China Uses Global Crisis to Assert Its Influence

The Washington Post reports on China’s new relationship with Jamaica after China came to the small nation’s rescue following an economic crisis:

When contracts for loan packages totaling $138 million were signed between the two countries in March, China became Jamaica’s biggest financial partner. Headlines in Jamaica’s leading newspapers, which only a year ago were filled with concern about China’s growing influence in the region, gushed about its generosity.

“The loan couldn’t have come more in time and on more preferred terms,” E. Courtenay Rattray, Jamaica’s ambassador to China, said in an interview. While the island nation continues to value its close relationships with Western powers, he added, in some respects Jamaica has more in common with China. “Those are developed countries.
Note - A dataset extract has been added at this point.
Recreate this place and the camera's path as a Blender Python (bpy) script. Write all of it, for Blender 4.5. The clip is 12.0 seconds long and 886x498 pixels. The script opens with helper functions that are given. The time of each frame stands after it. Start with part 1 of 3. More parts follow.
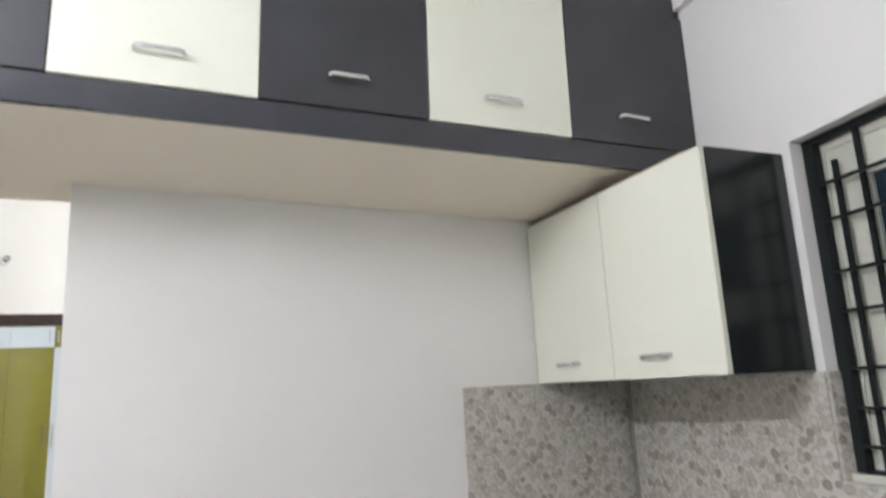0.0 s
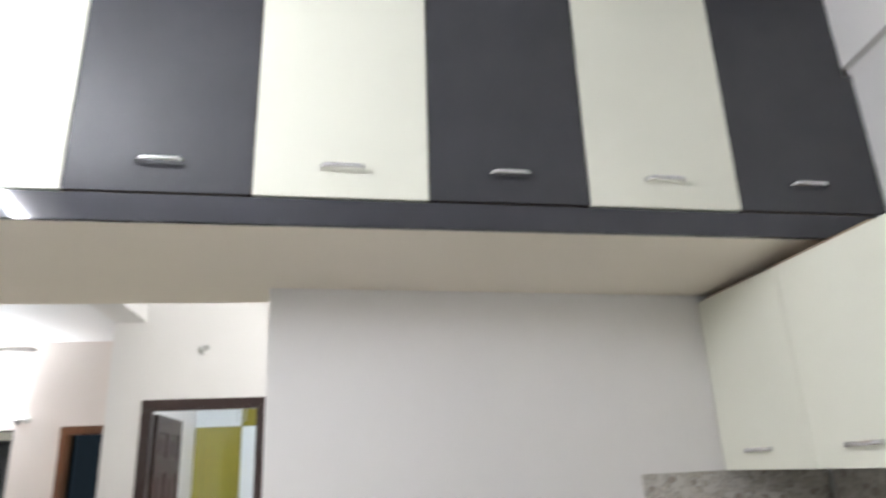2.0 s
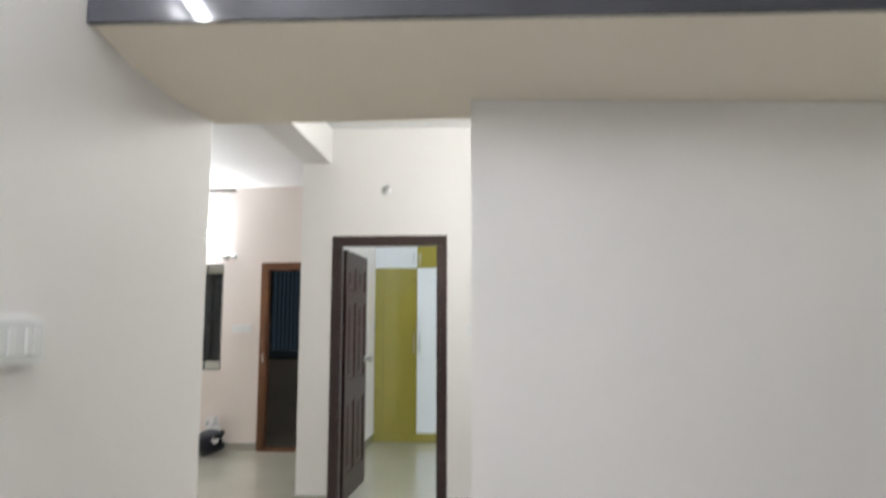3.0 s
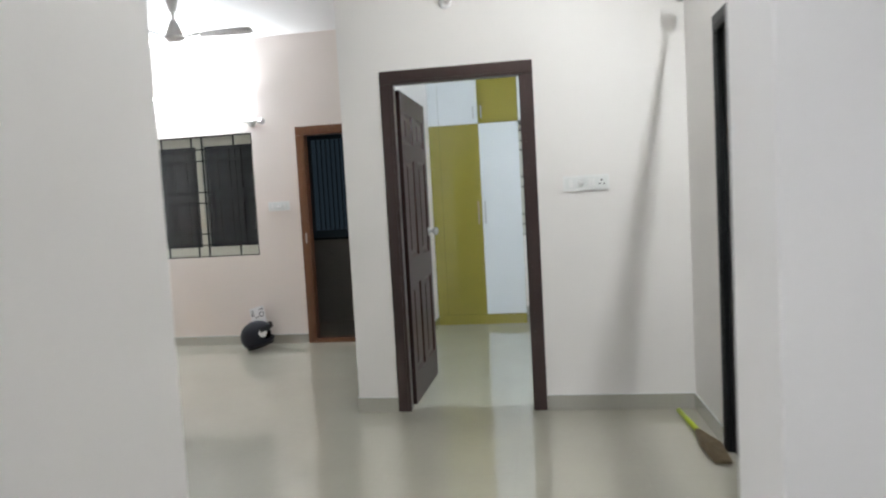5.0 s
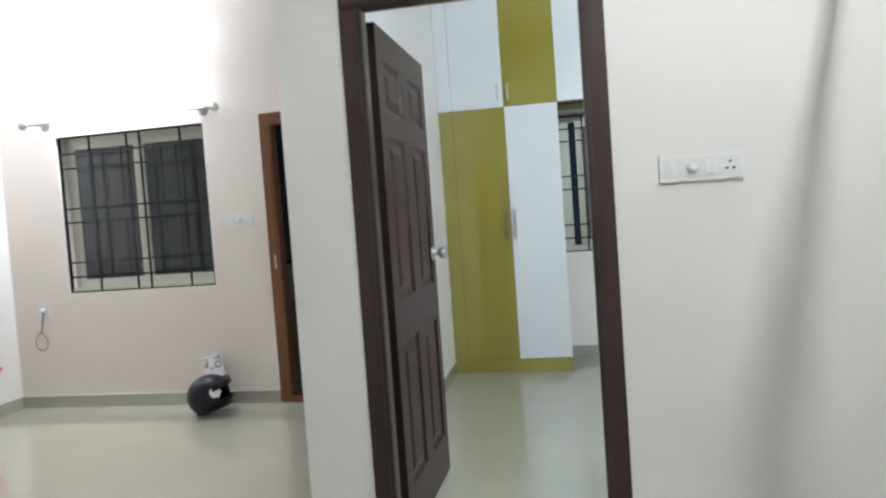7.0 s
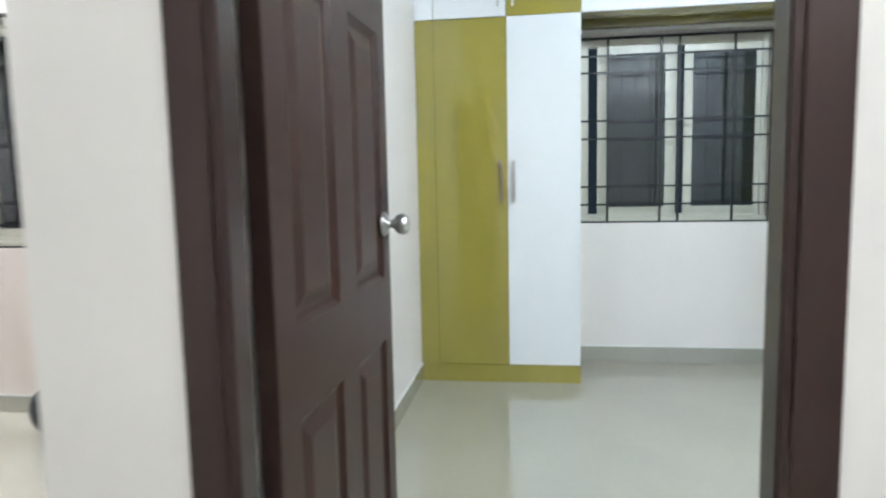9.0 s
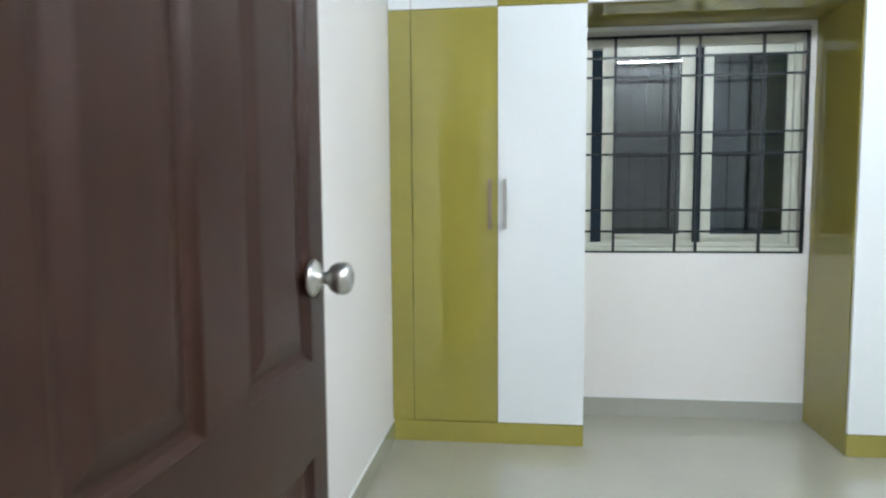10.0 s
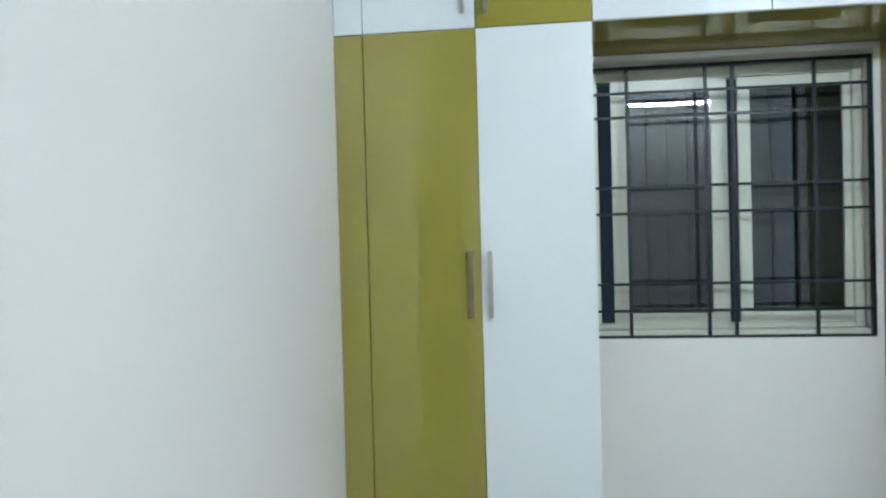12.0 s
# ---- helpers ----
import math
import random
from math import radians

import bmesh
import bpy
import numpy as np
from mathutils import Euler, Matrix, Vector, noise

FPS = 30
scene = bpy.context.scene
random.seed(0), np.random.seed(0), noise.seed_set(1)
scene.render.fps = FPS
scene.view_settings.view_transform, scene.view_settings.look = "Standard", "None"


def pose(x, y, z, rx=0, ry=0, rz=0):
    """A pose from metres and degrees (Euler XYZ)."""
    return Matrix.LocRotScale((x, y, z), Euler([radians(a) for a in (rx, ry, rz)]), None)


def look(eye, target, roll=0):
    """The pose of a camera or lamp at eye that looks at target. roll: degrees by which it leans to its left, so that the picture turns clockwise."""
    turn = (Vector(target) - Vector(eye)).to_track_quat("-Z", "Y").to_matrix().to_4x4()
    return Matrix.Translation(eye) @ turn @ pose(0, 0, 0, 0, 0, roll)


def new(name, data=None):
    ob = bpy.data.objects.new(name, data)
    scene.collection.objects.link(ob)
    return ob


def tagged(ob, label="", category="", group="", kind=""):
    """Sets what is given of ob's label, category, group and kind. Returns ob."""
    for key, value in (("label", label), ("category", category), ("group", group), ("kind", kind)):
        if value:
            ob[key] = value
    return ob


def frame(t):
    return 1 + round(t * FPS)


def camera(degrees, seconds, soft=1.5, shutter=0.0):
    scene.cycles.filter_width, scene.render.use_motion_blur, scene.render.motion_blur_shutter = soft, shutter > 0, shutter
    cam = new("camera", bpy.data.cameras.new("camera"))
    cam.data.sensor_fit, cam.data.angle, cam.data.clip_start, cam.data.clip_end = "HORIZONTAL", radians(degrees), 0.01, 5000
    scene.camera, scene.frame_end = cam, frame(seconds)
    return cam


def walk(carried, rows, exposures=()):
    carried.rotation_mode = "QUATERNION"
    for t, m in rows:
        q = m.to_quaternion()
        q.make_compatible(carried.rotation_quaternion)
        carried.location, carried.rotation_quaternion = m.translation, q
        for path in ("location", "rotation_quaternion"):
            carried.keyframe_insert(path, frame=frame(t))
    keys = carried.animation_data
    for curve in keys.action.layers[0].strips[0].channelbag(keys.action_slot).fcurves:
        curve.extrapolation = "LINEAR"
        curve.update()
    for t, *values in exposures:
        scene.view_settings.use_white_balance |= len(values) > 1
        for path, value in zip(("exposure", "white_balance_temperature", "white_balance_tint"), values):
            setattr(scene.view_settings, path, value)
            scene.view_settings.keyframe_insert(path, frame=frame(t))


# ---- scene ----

They don’t have such an in-depth understanding of the development aspirations of Jamaica as does China,” he said.

Overseas aid and loans are just one way China is asserting itself in its new role as a world financial leader. While polishing China’s own image, Premier Wen Jiabao and other top leaders have blamed the West for the global economic crisis. Chinese officials increasingly are challenging the primacy of the dollar, warning other countries about the danger of keeping reserves in just one or two currencies, such as dollars and euros. And as the global economic crisis has eroded faith in U.S.-style capitalism, there’s growing talk that a new “Beijing Consensus” will replace the long-dominant Washington Consensus on how developing countries should manage their economies.

Read more about the so-called Beijing Consensus in an opinion piece on the Guardian’s site:

As the US backtracks on its liberal standards, it is flirting with what can be called the “Beijing Consensus”, which makes economic development a country’s paramount goal and prescribes that states should actively steer growth in a way that suits national stability. What matters in this worldview is not the nature of any country’s political system, but the extent to which it improves its people’s wellbeing. At the diplomatic level, this implies that national interests, not universal norms, should drive cooperation.

This diplomatic and economic realism is more than a reversal of the neo-conservative muscle-flexing of the George W Bush years. It is an attempt by a declining power to use its constrained capabilities in a more economical way.